[Problem statement] Leave out the pictures, and write out exactly the lines from the beginning of the material to the line holding "ob = bpy.data.objects.new(name, data)", that line included, and nothing else.

[Stored data]
□ □ □
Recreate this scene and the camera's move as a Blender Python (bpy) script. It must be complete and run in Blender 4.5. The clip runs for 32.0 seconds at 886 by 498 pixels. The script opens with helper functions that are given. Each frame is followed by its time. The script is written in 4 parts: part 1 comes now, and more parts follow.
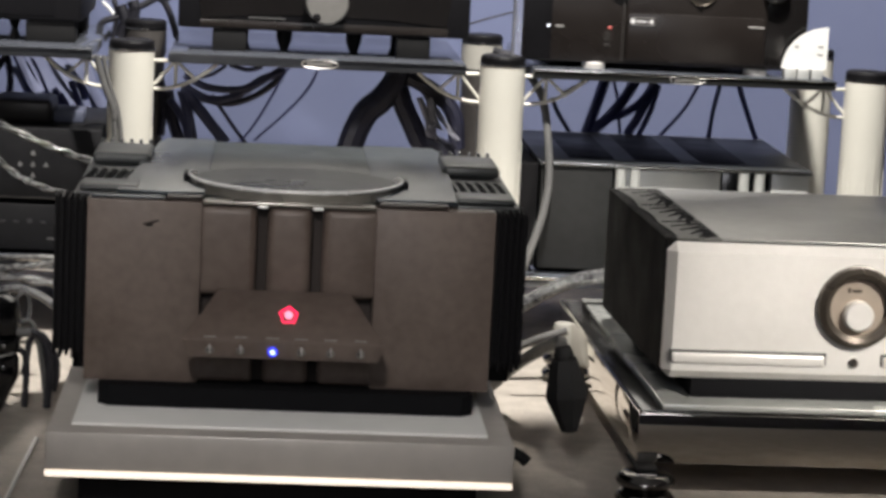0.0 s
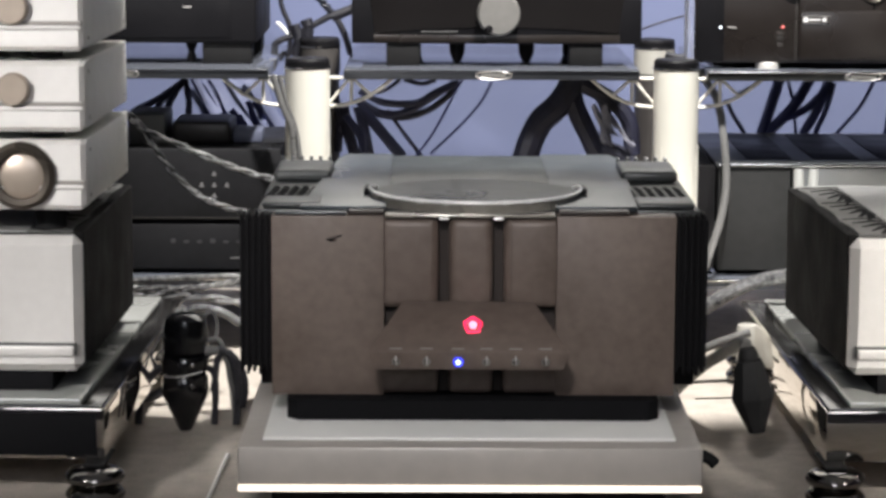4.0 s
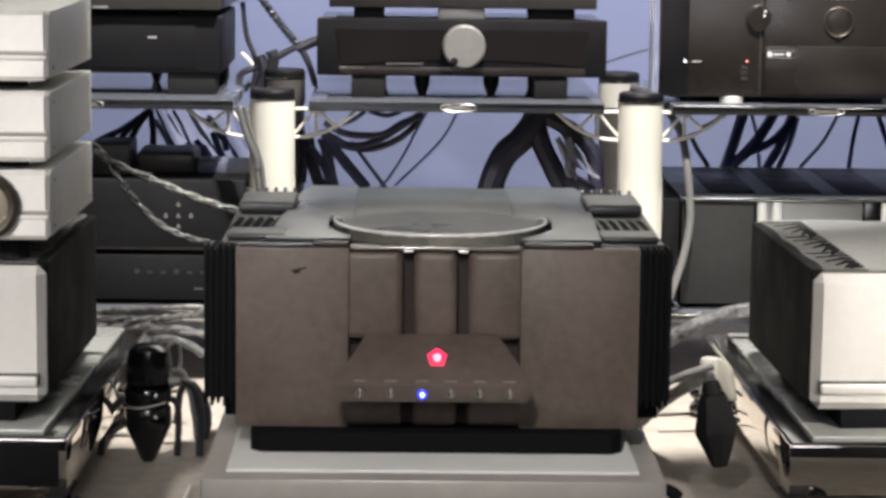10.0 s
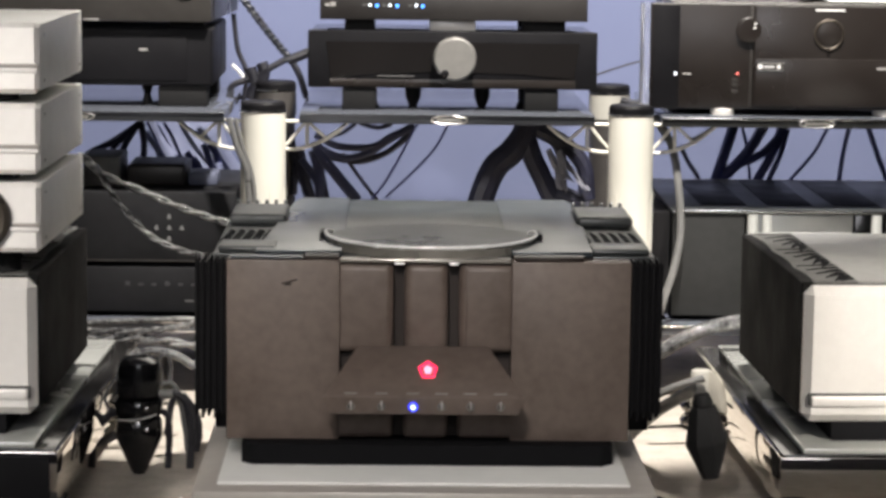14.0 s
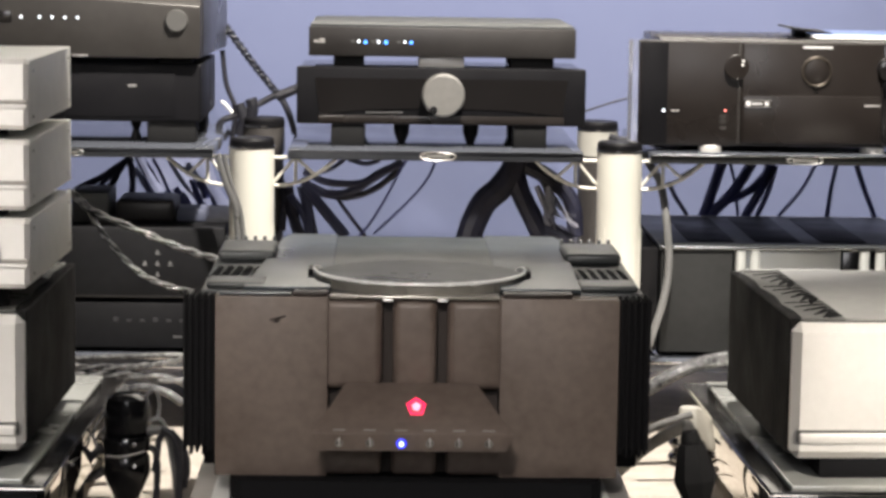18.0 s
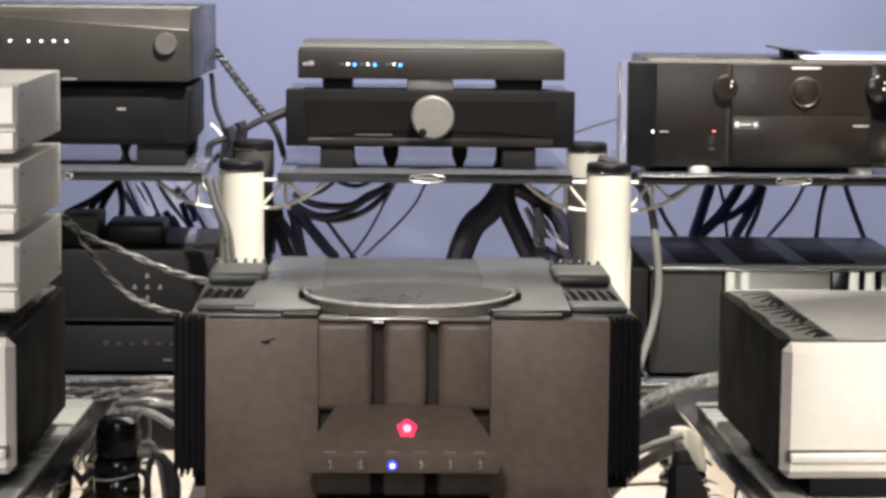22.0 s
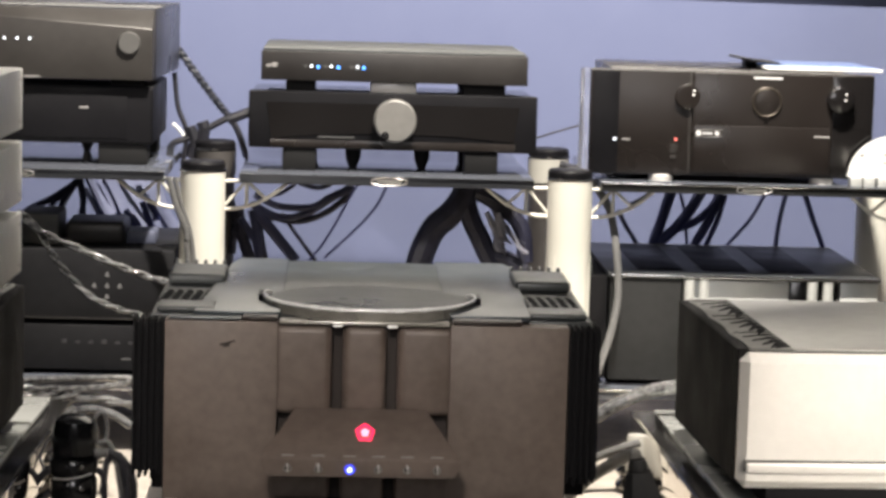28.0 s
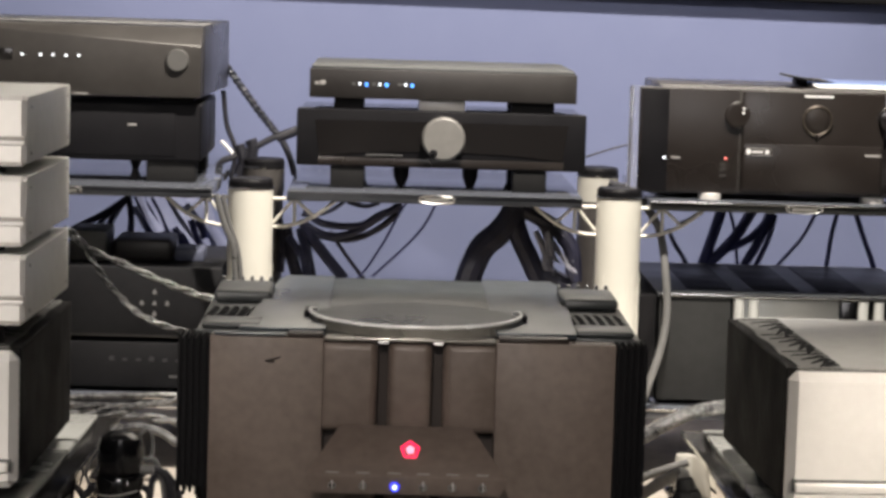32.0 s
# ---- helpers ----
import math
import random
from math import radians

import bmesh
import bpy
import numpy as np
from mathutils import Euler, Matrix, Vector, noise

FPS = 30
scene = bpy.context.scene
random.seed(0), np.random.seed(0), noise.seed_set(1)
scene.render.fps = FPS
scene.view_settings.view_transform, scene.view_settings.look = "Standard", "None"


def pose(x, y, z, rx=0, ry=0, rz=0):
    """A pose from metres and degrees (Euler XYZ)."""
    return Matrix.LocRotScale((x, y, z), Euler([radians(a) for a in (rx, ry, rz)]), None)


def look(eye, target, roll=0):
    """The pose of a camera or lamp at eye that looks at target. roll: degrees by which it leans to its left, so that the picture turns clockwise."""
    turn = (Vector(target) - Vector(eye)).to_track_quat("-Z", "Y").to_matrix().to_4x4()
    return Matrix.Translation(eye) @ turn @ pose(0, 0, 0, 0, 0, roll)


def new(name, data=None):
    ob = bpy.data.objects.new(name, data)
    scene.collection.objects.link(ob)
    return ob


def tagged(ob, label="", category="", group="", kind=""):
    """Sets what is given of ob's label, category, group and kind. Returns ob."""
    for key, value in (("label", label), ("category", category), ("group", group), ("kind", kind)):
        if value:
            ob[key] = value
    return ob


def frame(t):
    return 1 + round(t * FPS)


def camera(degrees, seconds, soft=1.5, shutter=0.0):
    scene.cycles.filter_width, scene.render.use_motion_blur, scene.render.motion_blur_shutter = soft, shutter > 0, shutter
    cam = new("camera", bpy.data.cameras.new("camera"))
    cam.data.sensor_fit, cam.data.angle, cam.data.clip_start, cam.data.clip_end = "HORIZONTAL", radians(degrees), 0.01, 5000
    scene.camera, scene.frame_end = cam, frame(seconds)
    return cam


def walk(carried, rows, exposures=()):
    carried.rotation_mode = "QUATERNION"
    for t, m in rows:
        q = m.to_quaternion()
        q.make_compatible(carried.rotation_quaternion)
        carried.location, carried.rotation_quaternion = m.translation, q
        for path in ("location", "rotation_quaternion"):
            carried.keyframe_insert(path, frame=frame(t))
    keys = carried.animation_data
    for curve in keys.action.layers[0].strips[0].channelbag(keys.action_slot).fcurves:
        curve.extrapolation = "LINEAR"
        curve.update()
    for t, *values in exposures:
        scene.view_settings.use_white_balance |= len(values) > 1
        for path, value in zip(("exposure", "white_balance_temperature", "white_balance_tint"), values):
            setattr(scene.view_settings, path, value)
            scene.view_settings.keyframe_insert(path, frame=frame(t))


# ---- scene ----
# ---------------------------------------------------------------- camera
cam = camera(20.205, 32.0, soft=3.2, shutter=0.4)
# seconds, x, y, z, yaw, pitch, roll
PATH = [
    (0.0, 0.0066, 0.0140, 0.8204, -3.670, -9.406, -2.810),
    (0.5, -0.0035, 0.0020, 0.8229, -2.833, -8.822, -2.110),
    (1.0, 0.0032, 0.0047, 0.8256, -1.102, -9.011, -1.694),
    (1.5, 0.0003, 0.0036, 0.8222, -0.605, -9.333, -0.928),
    (2.0, 0.0022, 0.0030, 0.8203, -0.192, -9.695, -0.486),
    (2.5, 0.0008, 0.0015, 0.8199, -0.081, -9.852, -0.309),
    (3.0, -0.0000, 0.0000, 0.8200, -0.030, -9.690, -0.200),
    (3.5, -0.0009, -0.0016, 0.8201, -0.013, -9.476, -0.193),
    (5.5, -0.0074, -0.0027, 0.8212, -0.161, -8.705, -0.440),
    (6.0, -0.0065, -0.0034, 0.8216, -0.246, -8.596, -0.420),
    (6.5, -0.0065, -0.0018, 0.8220, -0.303, -8.557, -0.704),
    (7.0, -0.0049, 0.0010, 0.8219, -0.433, -8.737, -0.713),
    (7.5, -0.0053, -0.0012, 0.8207, -0.612, -8.807, -0.577),
    (8.0, -0.0051, -0.0011, 0.8204, -0.655, -8.732, -0.516),
    (8.5, -0.0057, -0.0012, 0.8231, -0.735, -8.623, -0.604),
    (9.0, -0.0050, -0.0014, 0.8222, -0.818, -8.586, -0.463),
    (9.5, -0.0052, -0.0024, 0.8222, -0.809, -8.579, -0.570),
    (10.0, -0.0054, -0.0024, 0.8224, -0.835, -8.549, -0.670),
    (10.5, -0.0039, -0.0031, 0.8228, -0.853, -8.503, -0.783),
    (11.0, -0.0069, 0.0022, 0.8301, -0.899, -8.408, -1.081),
    (11.5, 0.0001, 0.0057, 0.8261, -1.013, -8.465, -1.321),
    (12.0, -0.0015, 0.0009, 0.8283, -1.091, -8.470, -1.240),
    (12.5, -0.0010, 0.0037, 0.8284, -1.177, -8.416, -1.265),
    (13.0, -0.0022, 0.0025, 0.8283, -1.234, -8.466, -1.160),
    (13.5, -0.0034, -0.0032, 0.8260, -1.144, -8.429, -0.967),
    (14.0, -0.0057, -0.0043, 0.8244, -1.049, -8.292, -0.701),
    (14.5, -0.0066, -0.0042, 0.8260, -1.097, -8.109, -0.867),
    (15.0, -0.0074, -0.0034, 0.8279, -1.053, -7.793, -1.294),
    (15.5, -0.0059, -0.0065, 0.8280, -1.174, -7.584, -1.090),
    (17.5, -0.0064, -0.0028, 0.8251, -1.315, -7.572, -0.926),
    (18.0, -0.0065, -0.0056, 0.8267, -1.316, -7.483, -0.803),
    (18.5, -0.0042, -0.0045, 0.8265, -1.285, -7.329, -0.951),
    (19.0, -0.0041, -0.0046, 0.8280, -1.366, -7.222, -0.760),
    (19.5, -0.0057, -0.0071, 0.8272, -1.446, -7.075, -0.839),
    (20.0, -0.0045, -0.0074, 0.8281, -1.473, -6.980, -0.801),
    (20.5, -0.0058, -0.0054, 0.8262, -1.531, -6.908, -0.818),
    (21.0, -0.0054, -0.0059, 0.8230, -1.550, -6.911, -0.601),
    (21.5, -0.0058, -0.0069, 0.8251, -1.575, -6.963, -0.588),
    (22.0, -0.0075, -0.0073, 0.8250, -1.595, -6.947, -0.578),
    (22.5, -0.0077, -0.0076, 0.8246, -1.611, -6.885, -0.511),
    (23.0, -0.0069, -0.0069, 0.8251, -1.595, -6.832, -0.420),
    (23.5, -0.0075, -0.0075, 0.8272, -1.592, -6.785, -0.462),
    (24.0, -0.0067, -0.0081, 0.8252, -1.566, -6.731, -0.491),
    (24.5, -0.0063, -0.0073, 0.8246, -1.585, -6.681, -0.464),
    (25.0, -0.0060, -0.0078, 0.8253, -1.606, -6.699, -0.391),
    (25.5, -0.0071, -0.0060, 0.8237, -1.639, -6.671, -0.381),
    (27.5, -0.0078, -0.0043, 0.8269, -1.750, -6.975, -0.599),
    (28.0, -0.0095, -0.0112, 0.8330, -2.411, -6.949, -1.616),
    (28.5, -0.0142, -0.0131, 0.8413, -2.244, -5.981, -2.680),
    (29.0, -0.0099, -0.0148, 0.8355, -2.214, -5.523, -1.730),
    (29.5, -0.0074, -0.0176, 0.8335, -2.383, -5.220, -1.210),
    (30.0, -0.0060, -0.0203, 0.8300, -2.854, -5.043, -0.598),
    (30.5, 0.0019, -0.0070, 0.8201, -2.300, -4.733, -0.321),
    (31.0, 0.0014, 0.0032, 0.8230, -1.806, -7.227, -1.428),
    (31.5, -0.0052, 0.0003, 0.8209, -1.203, -6.122, -1.301),
    (32.0, 0.0006, 0.0021, 0.8225, -1.158, -6.432, -1.652),
]
walk(cam, [(t, pose(x, y, z, 90 + pitch, roll, yaw)) for t, x, y, z, yaw, pitch, roll in PATH],
     exposures=[(0.0, -0.45, 6350, 12), (1.0, -0.45, 6300, 12), (2.0, -0.08, 6150, 12), (4.0, 0.0, 6200, 12), (12.0, 0.02, 6400, 12), (20.0, 0.05, 6640, 12),
                (28.0, 0.04, 6680, 12), (28.6, -0.45, 6350, 13), (29.0, -0.72, 6250, 16), (30.4, -0.78, 6200, 16), (31.0, -0.42, 6500, 13), (32.0, -0.22, 6750, 13)])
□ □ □
[Answer for this exercise]
Recreate this scene and the camera's move as a Blender Python (bpy) script. It must be complete and run in Blender 4.5. The clip runs for 32.0 seconds at 886 by 498 pixels. The script opens with helper functions that are given. Each frame is followed by its time. The script is written in 4 parts: part 1 comes now, and more parts follow.
0.0 s
4.0 s
10.0 s
14.0 s
18.0 s
22.0 s
28.0 s
32.0 s
# ---- helpers ----
import math
import random
from math import radians

import bmesh
import bpy
import numpy as np
from mathutils import Euler, Matrix, Vector, noise

FPS = 30
scene = bpy.context.scene
random.seed(0), np.random.seed(0), noise.seed_set(1)
scene.render.fps = FPS
scene.view_settings.view_transform, scene.view_settings.look = "Standard", "None"


def pose(x, y, z, rx=0, ry=0, rz=0):
    """A pose from metres and degrees (Euler XYZ)."""
    return Matrix.LocRotScale((x, y, z), Euler([radians(a) for a in (rx, ry, rz)]), None)


def look(eye, target, roll=0):
    """The pose of a camera or lamp at eye that looks at target. roll: degrees by which it leans to its left, so that the picture turns clockwise."""
    turn = (Vector(target) - Vector(eye)).to_track_quat("-Z", "Y").to_matrix().to_4x4()
    return Matrix.Translation(eye) @ turn @ pose(0, 0, 0, 0, 0, roll)


def new(name, data=None):
    ob = bpy.data.objects.new(name, data)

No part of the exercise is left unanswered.